Lenders Mortgage Insurance. Three words that make first-home buyers want to weep. It’s that extra cost slapped on when the deposit isn’t quite 20%—thousands of dollars protecting the bank, not the borrower. An absolute kick in the teeth when saving a deposit already feels impossible. But here’s something most people don’t know: waive-LMI loans exist in Australia, and they can save a small fortune.
What This Actually Is
LMI gets charged when borrowing more than 80% of a property’s value. It’s insurance for the lender in case everything goes pear-shaped. Costs anywhere from a few thousand to over thirty grand, depending on the loan size. Waive-LMI loans are special products where certain Australian lenders don’t charge them, even with smaller deposits. Sounds too good to be true, but it’s legitimate—just not widely advertised.
Who Actually Qualifies
Not everyone, unfortunately. Most waive-LMI products target specific professions—doctors, dentists, lawyers, accountants, veterinarians, and engineers. The logic is that these careers have stable incomes and lower default risk. Some lenders extend it to healthcare workers or first-home buyers generally, but the criteria get stricter. Each lender has different rules, which makes the whole thing messier than it should be.
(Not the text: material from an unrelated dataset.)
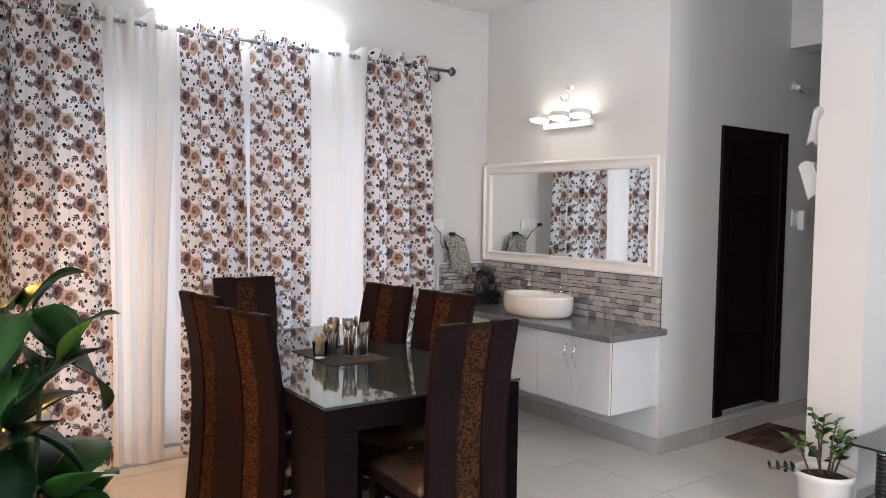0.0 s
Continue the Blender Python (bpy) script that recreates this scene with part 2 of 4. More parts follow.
def print_fabric():
    """White cloth with a half-drop print of paired roses, dark leaf sprigs and dots, drawn on the cloth's own UV metres."""
    m, nt, b = nodes_of("rose_print_cloth")
    N, L = nt.nodes.new, nt.links.new

    def math_(op, a, c=None, d=None):
        n = N("ShaderNodeMath")
        n.operation = op
        for k, v in enumerate((a, c, d)):
            if v is None:
                continue
            if isinstance(v, (int, float)):
                n.inputs[k].default_value = v
            else:
                L(v, n.inputs[k])
        return n.outputs[0]

    PU, PV = 0.27, 0.1525
    uv = N("ShaderNodeUVMap")
    uv.uv_map = "cloth"
    wob = N("ShaderNodeTexNoise")
    wob.inputs["Scale"].default_value = 45
    L(uv.outputs[0], wob.inputs["Vector"])
    off = N("ShaderNodeVectorMath")
    off.operation = "MULTIPLY_ADD"
    off.inputs[1].default_value, off.inputs[2].default_value = (0.007, 0.007, 0), (-0.0035, -0.0035, 0)
    L(wob.outputs["Color"], off.inputs[0])
    sx = N("ShaderNodeSeparateXYZ")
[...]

Deposit Requirements Still Exist
Waiving LMI doesn’t mean rocking up with a fiver and getting a mortgage. Most products still want a 10-15% deposit minimum, though some professional packages accept as low as 5-10%. The Australian government’s First Home Guarantee scheme is separate but worth mentioning—it helps eligible buyers purchase with just 5% deposit. The point of waive-LMI isn’t eliminating the deposit; it’s eliminating that massive LMI slug on top of everything else.
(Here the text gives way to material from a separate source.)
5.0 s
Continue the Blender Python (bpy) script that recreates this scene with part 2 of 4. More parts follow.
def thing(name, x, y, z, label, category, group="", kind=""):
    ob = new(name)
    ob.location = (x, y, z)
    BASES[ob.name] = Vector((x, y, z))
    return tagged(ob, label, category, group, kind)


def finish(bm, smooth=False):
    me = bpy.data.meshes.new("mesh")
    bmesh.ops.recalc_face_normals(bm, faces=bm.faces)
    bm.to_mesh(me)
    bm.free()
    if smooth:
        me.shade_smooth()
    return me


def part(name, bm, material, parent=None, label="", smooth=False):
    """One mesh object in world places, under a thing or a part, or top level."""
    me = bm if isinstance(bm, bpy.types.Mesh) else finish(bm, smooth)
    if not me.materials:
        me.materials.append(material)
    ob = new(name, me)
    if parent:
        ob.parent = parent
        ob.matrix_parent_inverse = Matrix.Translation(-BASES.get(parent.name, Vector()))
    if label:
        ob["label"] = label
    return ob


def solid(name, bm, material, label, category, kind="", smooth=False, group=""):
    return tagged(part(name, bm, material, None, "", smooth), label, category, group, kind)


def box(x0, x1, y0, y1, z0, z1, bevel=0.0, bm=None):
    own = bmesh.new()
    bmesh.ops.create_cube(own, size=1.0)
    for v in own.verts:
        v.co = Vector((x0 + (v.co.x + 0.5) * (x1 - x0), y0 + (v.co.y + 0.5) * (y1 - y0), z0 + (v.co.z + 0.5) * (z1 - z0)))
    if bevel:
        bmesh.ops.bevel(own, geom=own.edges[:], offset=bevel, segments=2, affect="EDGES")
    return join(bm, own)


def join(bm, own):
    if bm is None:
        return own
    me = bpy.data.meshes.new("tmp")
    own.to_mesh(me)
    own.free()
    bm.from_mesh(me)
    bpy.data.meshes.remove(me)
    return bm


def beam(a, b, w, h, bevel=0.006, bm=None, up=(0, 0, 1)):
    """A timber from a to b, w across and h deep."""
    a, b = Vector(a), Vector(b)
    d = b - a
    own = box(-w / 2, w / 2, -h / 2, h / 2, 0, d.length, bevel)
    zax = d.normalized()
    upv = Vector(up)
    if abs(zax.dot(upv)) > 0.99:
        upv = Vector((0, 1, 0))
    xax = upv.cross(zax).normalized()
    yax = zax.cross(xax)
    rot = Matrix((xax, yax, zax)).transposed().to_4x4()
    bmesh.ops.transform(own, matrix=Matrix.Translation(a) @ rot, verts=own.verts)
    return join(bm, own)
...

Documentation Gets Serious
Applying for these loans means paperwork. Lots of it. Proof of income, employment contracts, payslips, tax returns, and bank statements going back three to six months. If self-employed, even more documentation—financial statements, ABN details, accountant letters, BAS statements. Lenders are taking extra risk, so they dig deeper into finances than standard applications. Missing documents? Application stalls. Simple as that.
Credit History Matters More
Standard loans have some wiggle room on credit scores. Waive-LMI products? Less forgiving. A few missed Afterpay payments years ago might be fine. Recent defaults, bankruptcy, maxed-out credit cards? Application’s probably getting knocked back. These products go to borrowers lenders consider low-risk, and dodgy credit history doesn’t fit that picture.
Interest Rates Aren’t Always Better
Here’s the trade-off: saving on LMI sometimes means slightly higher interest rates. Not always, but often enough to matter. Run the numbers properly—paying 0.2% more interest over thirty years could cost more than the LMI would have. Sometimes it’s still worth it, sometimes it’s not. ASIC’s mortgage calculator, a spreadsheet, whatever works—just do the maths before getting excited.
Not All Lenders Offer Them
The big four—CommBank, Westpac, NAB, ANZ—have some waive-LMI products, but they’re selective and constantly changing terms. Smaller lenders like Bankwest, Macquarie, Adelaide Bank, and various credit unions often have better options. Going through a mortgage broker helps here—they know which lenders offer what and who’s actually approving applications. Trying to navigate this alone means potentially missing the best deals.
Applying for waive-LMI loans in Australia isn’t straightforward, but neither is anything involving property anymore. The potential savings make the extra hassle worth it—just go in knowing it’s not automatic, the eligibility criteria actually matter, and doing proper research beats assuming it’ll all work out.